Stability of the ammo, the ability to lay down a veritable blizzard of fire, and rapidity of reloading pretty much offset the other problems.

The ‘1860’ used in the rifle's identification may lead some to believe the weapon was on the market in that year, when it was in fact not in widespread use until 1862.

There were several variations of the Henry, including several iron framed models and at least two different frame shapes.  A very small number were fitted with prototype loading gates and even fewer with wooden fore stocks.  A few have been found with longer or shorter that 24” barrels, and finished other than the standard bluing.  A surprisingly large percentage were engraved, fully or partially plated, and some found with elaborately carved or checkered stocks.

Many came equipped with a swivel on the left side of the butt stock and a loop on the left side of the barrel-magazine about a foot behind the muzzle.

The Henry rifle was made from 1860 until replaced in 1866 by a New Model Henry rifle by the new Winchester Repeating Arms Co.

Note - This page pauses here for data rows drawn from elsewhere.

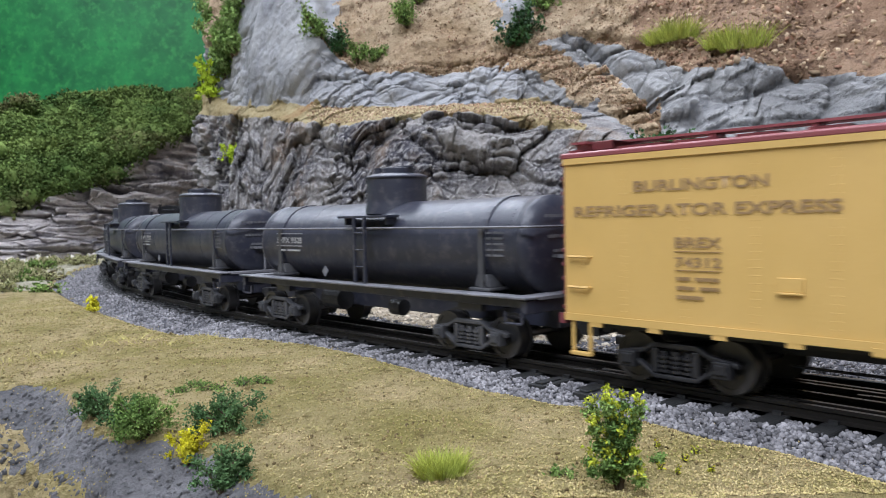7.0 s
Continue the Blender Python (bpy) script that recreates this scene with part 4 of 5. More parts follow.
def gable_roof(parent, half, hw, z, rise, material, board):
    sh = Shape()
    sh.extrude_x([(-hw - 0.0008, z - 0.0012), (-hw - 0.0008, z + 0.0003), (-hw, z + 0.0009), (0, z + rise), (hw, z + 0.0009), (hw + 0.0008, z + 0.0003), (hw + 0.0008, z - 0.0012)], -half, half)
    roof = part("roof", sh, material, parent, bevel=0.0003)
    rb = Shape()
    n = 13
    for i in range(n):
        x = -half + 0.004 + (2 * half - 0.008) * i / (n - 1)
        rb.add([(x - 0.0006, -hw, z + 0.0009), (x + 0.0006, -hw, z + 0.0009), (x + 0.0006, 0, z + rise), (x - 0.0006, 0, z + rise),
                (x - 0.0006, -hw, z + 0.0017), (x + 0.0006, -hw, z + 0.0017), (x + 0.0006, 0, z + rise + 0.0008), (x - 0.0006, 0, z + rise + 0.0008)],
               [(0, 1, 5, 4), (1, 2, 6, 5), (3, 0, 4, 7), (4, 5, 6, 7)])
        rb.add([(x - 0.0006, hw, z + 0.0009), (x + 0.0006, hw, z + 0.0009), (x + 0.0006, 0, z + rise), (x - 0.0006, 0, z + rise),
                (x - 0.0006, hw, z + 0.0017), (x + 0.0006, hw, z + 0.0017), (x + 0.0006, 0, z + rise + 0.0008), (x - 0.0006, 0, z + rise + 0.0008)],
               [(0, 4, 5, 1), (1, 5, 6, 2), (3, 7, 4, 0), (4, 7, 6, 5)])
    part("roof_rib", rb, material, roof)
    wb = Shape()
    for y in (-0.0046, -0.0015, 0.0016):
        wb.box(-half - 0.003, half + 0.003, y, y + 0.0028, z + rise + 0.0016, z + rise + 0.0025)
    for i in range(8):
        x = -half + 0.01 + (2 * half - 0.02) * i / 7
        wb.box(x - 0.0012, x + 0.0012, -0.004, 0.004, z + rise - 0.0006, z + rise + 0.0016)
    part("running_board", wb, board, roof)
    for s in (-1, 1):
        cb = Shape()
        for k in (0, 1):
            x = s * (half - 0.0015 - 0.004 * k)
            cb.box(x - 0.0016, x + 0.0016, -hw * 0.82, -0.005, z + rise * 0.75 + 0.0012, z + rise * 0.75 + 0.0021)
        for y in (-hw * 0.72, -0.009):
            cb.box(s * (half - 0.0035) - 0.003, s * (half - 0.0035) + 0.003, y - 0.0006, y + 0.0006, z + 0.001, z + rise * 0.75 + 0.0012)
        part("roof_step", cb, board, roof)
    return roof


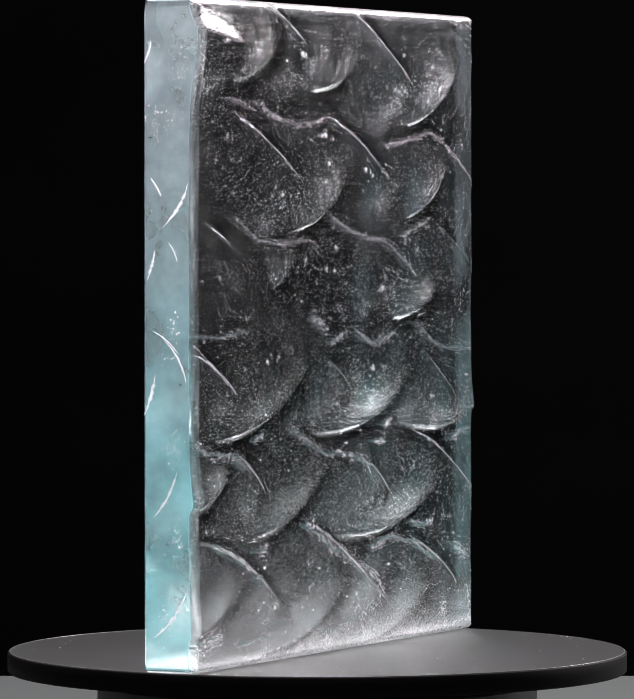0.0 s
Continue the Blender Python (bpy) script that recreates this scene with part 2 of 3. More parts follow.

Very few modern replicas have been chambered for the original cartridge.  The vast majority were chambered in .44 WCF (.44-40), though more and more we are seeing .45 Colt and .38/.357 guns appearing.  A few are seen occasionally in even other calibers, but so far .44WCF is still king.

My personal rifle is a Uberti/Santa Fe Arms 24” octagonal barreled, .44-40, serial number 025xx.  It has ‘military’ swivels and a brass frame.  I bought it in March 1987 from Winston’s Sporting Goods of Upland, CA for $539.99 out the door.

Rowdy Yates did his magic it to slick it up, but aside from springs and polishing it is mechanically stock.

I added a brass inlay made and installed by Russ N. Hound. 

I wish all of you Merry Christmas and hope to see you next year.